A sonegação de provas pelo Estado

Por Pierpaolo Cruz Bottini

Em decisão recente, o ministro Ricardo Lewandowski autorizou à defesa de Lula o acesso às mensagens trocadas por procuradores e juiz da Lava Jato, apreendidas na operação Spoofing, em posse da Polícia Federal. A entrega dos documentos foi postergada por mais de uma vez, sob a justificativa de dificuldades técnicas e decorrentes da falta de compreensão dos termos exatos da ordem, exigindo do ministro a reiteração da determinação.

Estratégias para dificultar o acesso a elementos colhidos em investigações não são raras e aparecem na prática com os mais variados disfarces. Sob o pano de entraves burocráticos muitas vezes se esconde a astúcia estatal para impedir o exercício da defesa.

Juntadas, carimbos e autos parecem detalhes de planície frente aos grandes temas do processo penal, mas é justamente neles que reside aquele senhor a quem alguns chamam de diabo. Todas as conquistas, súmulas e regras referentes ao contraditório e à transparência na investigação e no processo penal caem por terra diante de pequenas táticas que passam ao largo das grandes discussões.

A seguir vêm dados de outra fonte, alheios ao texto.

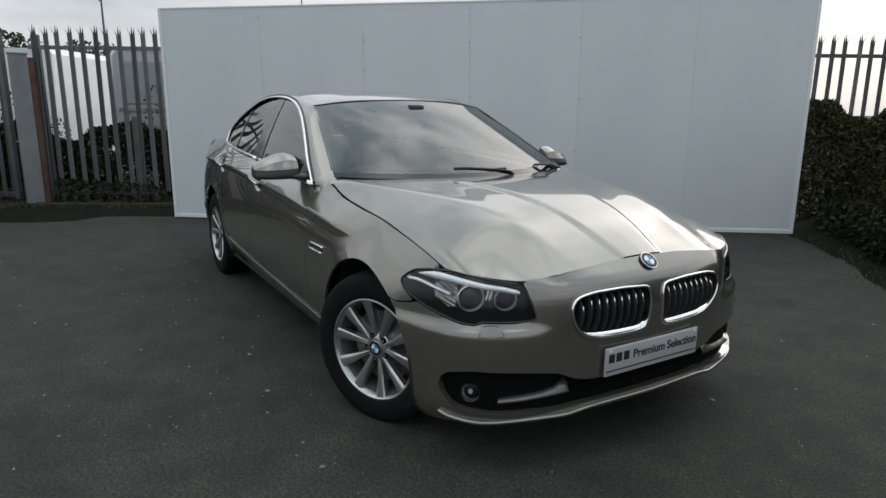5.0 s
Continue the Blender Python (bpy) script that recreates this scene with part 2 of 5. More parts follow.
def curve1(xs, ys):
    """A smooth function of one variable through the given knots (monotone cubic)."""
    x, y = np.array(xs, float), np.array(ys, float)
    h, d = np.diff(x), np.diff(y) / np.diff(x)
    g = np.zeros(len(x))
    g[0], g[-1] = d[0], d[-1]
    for k in range(1, len(x) - 1):
        if d[k - 1] * d[k] > 0:
            w1, w2 = 2 * h[k] + h[k - 1], h[k] + 2 * h[k - 1]
            g[k] = (w1 + w2) / (w1 / d[k - 1] + w2 / d[k])

    def at(v):
        v = np.asarray(v, float)
        c = np.clip(v, x[0], x[-1])
        k = np.clip(np.searchsorted(x, c) - 1, 0, len(x) - 2)
        t = (c - x[k]) / h[k]
        return (y[k] * (1 + 2 * t) * (1 - t) ** 2 + h[k] * g[k] * t * (1 - t) ** 2 + y[k + 1] * t * t * (3 - 2 * t) + h[k] * g[k + 1] * t * t * (t - 1)
                + np.where(v > x[-1], (v - x[-1]) * g[-1], 0) + np.where(v < x[0], (v - x[0]) * g[0], 0))

    return at


def smooth01(a, b, v):
    t = np.clip((np.asarray(v, float) - a) / (b - a), 0, 1)
    return t * t * (3 - 2 * t)


def rounded(poly, r=0.02, n=4):
    """A polygon with its corners rounded."""
    out = []
    m = len(poly)
    for k in range(m):
        a, b, c = (np.array(poly[(k + j) % m], float) for j in (-1, 0, 1))
        da, dc = np.linalg.norm(a - b), np.linalg.norm(c - b)
        ra, rc = min(r, da * 0.45), min(r, dc * 0.45)
        p, q = b + (a - b) / da * ra, b + (c - b) / dc * rc
        for i in range(n + 1):
            t = i / n
            out.append((1 - t) ** 2 * p + 2 * t * (1 - t) * b + t * t * q)
    return [tuple(v) for v in out]


def poly_distance(pts, poly):
    """Signed distance of points to a polygon (negative inside), and the nearest place on its outline."""
    pts = np.asarray(pts, float)
    p = np.asarray(poly, float)
    q = np.roll(p, -1, 0)
    best = np.full(len(pts), 1e9)
    near = np.zeros_like(pts)
    inside = np.zeros(len(pts), bool)
    for a, b in zip(p, q):
        e = b - a
        w = pts - a
        t = np.clip((w @ e) / max(e @ e, 1e-12), 0, 1)
        c = a + t[:, None] * e
        d = np.hypot(*(pts - c).T)
        m = d < best
        best[m], near[m] = d[m], c[m]
        cross = (a[1] > pts[:, 1]) != (b[1] > pts[:, 1])
        with np.errstate(divide="ignore", invalid="ignore"):
            xi = a[0] + (pts[:, 1] - a[1]) * (b[0] - a[0]) / (b[1] - a[1])
        inside ^= cross & (pts[:, 0] < xi)
    return np.where(inside, -best, best), near


def sheet(lift, outer, holes=(), step=0.015, fold=0.012, rows=None, gap=0.0, flip=False):
    """A panel: the part of a curved surface inside an outline and outside its holes, given in the surface's own two coordinates, with edges turned inwards.
    lift: takes arrays of the two coordinates to places. rows: values of the second coordinate on which a grid line has to lie."""
    o = np.asarray(outer, float)
    lo, hi = o.min(0) - step * 0.1, o.max(0) + step * 0.1
    us = np.linspace(lo[0], hi[0], max(3, int(round((hi[0] - lo[0]) / step)) + 1))
    vs = np.linspace(lo[1], hi[1], max(3, int(round((hi[1] - lo[1]) / step)) + 1))
    if rows is not None:
        for r in rows:
            if lo[1] < r < hi[1]:
                vs[np.argmin(abs(vs - r))] = r
    gu, gv = np.meshgrid(us, vs, indexing="ij")
    pts = np.stack([gu.ravel(), gv.ravel()], 1)

    def phi(p):
        d, near = poly_distance(p, outer)
        d = d + gap
        for h in holes:
            dh, nh = poly_distance(p, h)
            m = -dh + gap > d
            d, near = np.where(m, -dh + gap, d), np.where(m[:, None], nh, near)
        return d, near

    d, near = phi(pts)
    away = pts - near
    close = (abs(d) < 0.42 * step) & (np.hypot(*away.T) > 1e-9)
    pts = pts.copy()
    n_dir = away / np.maximum(np.hypot(*away.T), 1e-9)[:, None] * np.sign(d - gap + 1e-12)[:, None]
    pts[close] = pts[close] - n_dir[close] * d[close][:, None]
    d = np.where(close, 0.0, d)
    keep = d <= 1e-9
    nu, nv = len(us), len(vs)
    cross, verts2, index = {}, [], {}

    def vid(k):
        if k not in index:
            index[k] = len(verts2)
            verts2.append(pts[k])
        return index[k]

    def cid(a, b):
        key = (min(a, b), max(a, b))
        if key not in cross:
            t = d[a] / (d[a] - d[b])
            cross[key] = len(verts2)
            verts2.append(pts[a] + t * (pts[b] - pts[a]))
        return cross[key]

    faces = []
    for i in range(nu - 1):
        for j in range(nv - 1):
            q = (i * nv + j, (i + 1) * nv + j, (i + 1) * nv + j + 1, i * nv + j + 1)
            kq = [keep[k] for k in q]
            if not any(kq):
                continue
            if all(kq):
                if all(d[k] == 0 for k in q):
                    mid = np.mean([pts[k] for k in q], 0)[None]
                    if phi(mid)[0][0] > 0:
                        continue
                faces.append([vid(k) for k in q])
                continue
            ring = []
            for a, b in zip(q, q[1:] + q[:1]):
                if keep[a]:
                    ring.append(vid(a))
                if keep[a] != keep[b] and d[a] != 0 and d[b] != 0:
                    ring.append(cid(a, b))
            if len(ring) >= 3:
                faces.append(ring)
    v2 = np.array(verts2)
    xyz = lift(v2[:, 0], v2[:, 1])
    e = 1e-3
    du, dv = lift(v2[:, 0] + e, v2[:, 1]) - lift(v2[:, 0] - e, v2[:, 1]), lift(v2[:, 0], v2[:, 1] + e) - lift(v2[:, 0], v2[:, 1] - e)
    nrm = np.cross(du, dv)
    nrm /= np.maximum(np.linalg.norm(nrm, axis=1), 1e-12)[:, None]
    if flip:
        nrm = -nrm
    bm = bmesh.new()
    bv = [bm.verts.new(p) for p in xyz]
    for f in faces:
        f = f if not flip else f[::-1]
        try:
            bm.faces.new([bv[k] for k in f])
        except ValueError:
            pass
    for v in [v for v in bm.verts if not v.link_faces]:
        bm.verts.remove(v)
    if fold:
        where = {v: Vector(nrm[k]) for k, v in enumerate(bv) if v.is_valid}
        rim = [ed for ed in bm.edges if len(ed.link_faces) == 1]
        made = {}
        for ed in rim:
            for v in ed.verts:
                if v not in made:
                    made[v] = bm.verts.new(v.co - where[v] * fold)
        for ed in rim:
            loop = ed.link_loops[0]
            a, b = loop.vert, loop.link_loop_next.vert
            bm.faces.new((b, a, made[a], made[b]))
            ed.smooth = False
    return bm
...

No cotidiano, é comum que certas autoridades, sob a alegação de falta de tempo ou de estrutura, deixem de “acostar” aos autos depoimentos, perícias e documentos, muitas vezes apenas revelados — como que por encanto — durante oitivas, surpreendendo o investigado e seu defensor.

Em algum momento da história, o inquérito policial, ou os procedimentos investigatórios, eram espaços de discricionariedade da autoridade, nos quais as decisões sobre diligências, os rumos da investigação, as pessoas a ouvir e as perícias a efetuar cabiam apenas aos representantes do Estado. Ao investigado cedia-se, no máximo, o espaço do depoimento, para apresentar sua versão dos fatos, e, às vezes, o acesso a alguns documentos produzidos.

Há algum tempo, percebeu-se que tal situação compromete o objetivo em torno do qual deve se mover a investigação: conhecer e compreender o realmente ocorrido, ou o mais próximo disso possível. Ainda que a polícia e o Ministério Público se apresentem como agentes do Estado em busca da verdade dos fatos, em boa parte dos casos (com as sempre bem-vindas exceções) sua atuação pende para a busca de indícios ou provas que fundamentem ou reforcem uma tese acusatória, ainda que embrionária. Isso não significa que tais autoridades deixariam deliberadamente de apurar fatos que contradigam suspeitas iniciais, mas é natural que direcionem as atividades para determinados focos, reforçando suas premissas.

Por isso, a transparência das investigações é fundamental. O investigado precisa ter acesso aos autos, conhecer os elementos de prova colhidos, até para contribuir com o esclarecimento do ocorrido com sua versão dos fatos. Não pode haver segredo quando se trata da discussão da liberdade.